Sunday, September 25, 2011

Music industry banker Russell Goldsmith sees way to more jobs

Music City’s newest bank executive is Russell Goldsmith, chairman and CEO of Los Angeles-based City National Bank, which just opened on Nashville’s Music Row.

The big-city bank is here, in large part, to offer financial services and loans to the music industry — from performers to business agents to concert tour operators.

Goldsmith said the time was ripe to open a Nashville office. The bank has long worked with the music and film businesses on the East and West coasts.

“It’s helpful to have offices in New York, Los Angeles, Las Vegas and now Nashville. An entertainer here could be doing a movie in L.A., or performing live in New York or doing a concert in Las Vegas,” Goldsmith said while in town for the opening of City National’s 54 Music Square East branch last week.

City National’s roster of clients includes talent agencies, law firms, accountants, business managers, performers and others with links to the entertainment industry. It’s among the nation’s Top 50 financial institutions, weighing in at $22.5 billion in assets.

As CEO, Goldsmith also has become a national voice in support of targeted federal spending, particularly on roads, bridges and transportation to create jobs beyond his own industry. He chairs a jobs committee in Los Angeles that examines strategies to reduce unemployment.

“(The jobs plan) the president has put forward is headed in the right direction,” Goldsmith said. “In the short run, we need to stimulate the economy; … Keynesian economics is not dead. Long-term, we need a coherent deficit reduction plan.”

Goldsmith said lack of confidence is holding back many businesses from hiring.

Loan demand from small and midsize businesses remains weak, and thousands of construction workers clog the unemployment rolls in many states.

“The challenge in a tepid economy is not so much whether banks have the desire to lend … but it’s loan demand. If small and mid-sized businesses don’t have confidence about the future, they sit on cash, they don’t hire and they don’t expand.

“At City National, we’re making loan commitments to our creditworthy clients, but (some) are hesitating for all sorts of reasons. They don’t buy the warehouse and rehabilitate it or expand production.
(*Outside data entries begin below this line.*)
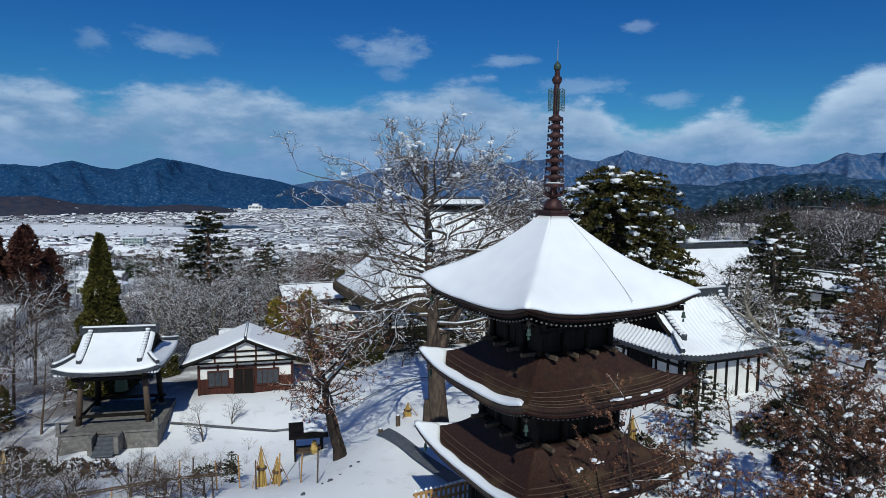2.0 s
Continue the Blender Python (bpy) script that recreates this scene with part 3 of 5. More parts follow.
        def lumpy(fn, thick, amp=0.02):
            def g(u, v):
                q = fn(u, v)
                hip = max(0.0, (abs(2 * u - 1) - 0.86) / 0.14)
                return Vector((q[0], q[1], q[2] + thick(u, v) - (0.07 * hip * hip if level == 2 else 0) + amp * noise.noise((q[0] * 1.1, q[1] * 1.1, level))))
            return g
        if level == 2:
            def th(u, v):
                return 0.24 * min(1, 0.3 + 0.7 * math.sqrt(max(0, v * 7)))
            sn = Build()
            for k in range(4):
                sn.shell(lumpy(face(k, 0.0, 1.0, 0.004, grow=0.05), th), 44, 22, th, sides=False)
            part("snow_cover", sn.weld(), SNOW, top, "thick smooth white snow", smooth=True)
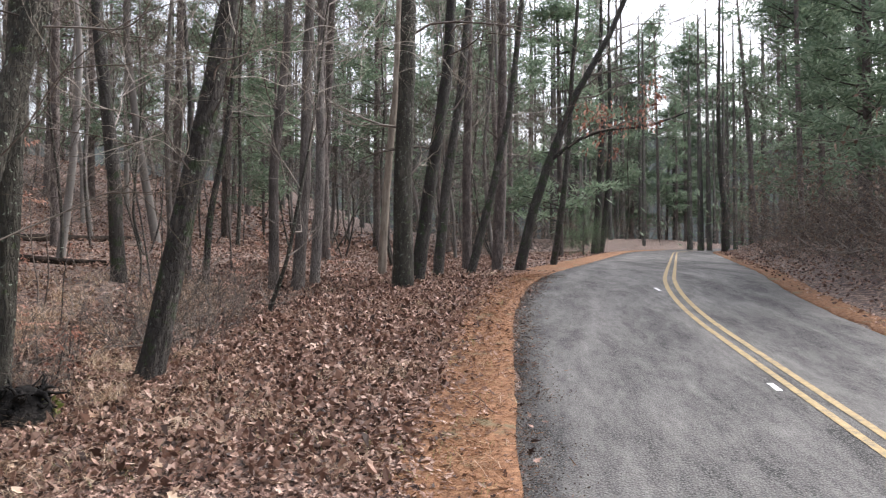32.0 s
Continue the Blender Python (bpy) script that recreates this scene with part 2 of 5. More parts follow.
GRAVEL = material("loose grey grit", [(0.055, 0.042, 0.034), (0.12, 0.095, 0.077), (0.25, 0.205, 0.17)], 5, island=0.8, bump=0)
YELLOW = material("worn yellow road paint", [(0.17, 0.145, 0.105), (0.36, 0.265, 0.125), (0.46, 0.35, 0.18)], 11, bump=0.3, bump_scale=120, rough=0.7)
WHITE = material("worn white paint", [(0.5, 0.5, 0.48), (0.72, 0.72, 0.7), (0.8, 0.8, 0.78)], 14, bump=0.2)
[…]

We’ve got to get confidence back at a higher level.

“One of the things the president wants to do is expand funding for the Transportation Infrastructure Finance and Innovation Act, which is something I’ve been encouraging in my role as chairman of the Los Angeles Area Coalition for Jobs and the Economy,” the banker said.

Opportunity in Nashville

In Southern California, voters approved a special half-cent increase in the sales tax in 2008 to fund transportation projects in Los Angeles County, and Goldsmith said that could create a spark.

“If we can get some additional money from TIFIA, we literally have shovel-ready projects with plans (ready to go). So, with a small percentage of federal loans and other things … we could build projects in 10 years that would otherwise take three decades to complete.

“To me as a banker, that’s what you do. You lend against cash flow, particularly with so many unemployed construction workers. We don’t want bridges to nowhere or congressional pork. But we do want true impact — subway systems in dense environments, an improved electrical grid, roads being repaired.”

Goldsmith acknowledges that politically it may be tough to get much new federal stimulus through Congress, where Republican opposition to what many see as runaway government spending remains fierce.

For its part, City National has added roughly 200 jobs nationwide in the past year. The branch here will employ 17 people.

“We see a lot of opportunity in Nashville,” Goldsmith said.

City National’s loan portfolio, like that of many banks, took losses in California real estate lending, but recent quarters have seen improved loan quality, fewer charge-offs and more recoveries as properties taken back by the bank are resold.

“Basically, our loan portfolio, all things considered, held up extremely well except for … residential real estate development. We never made sub-prime mortgages, but we did lend money to the guy who’d build 10 homes for $1 million each.

“When the bottom fell out, those suddenly became $600,000 homes and couldn’t get sold,” Goldsmith said. “But, for our purposes, the worst is absolutely over, and we see a more normalized picture going forward.”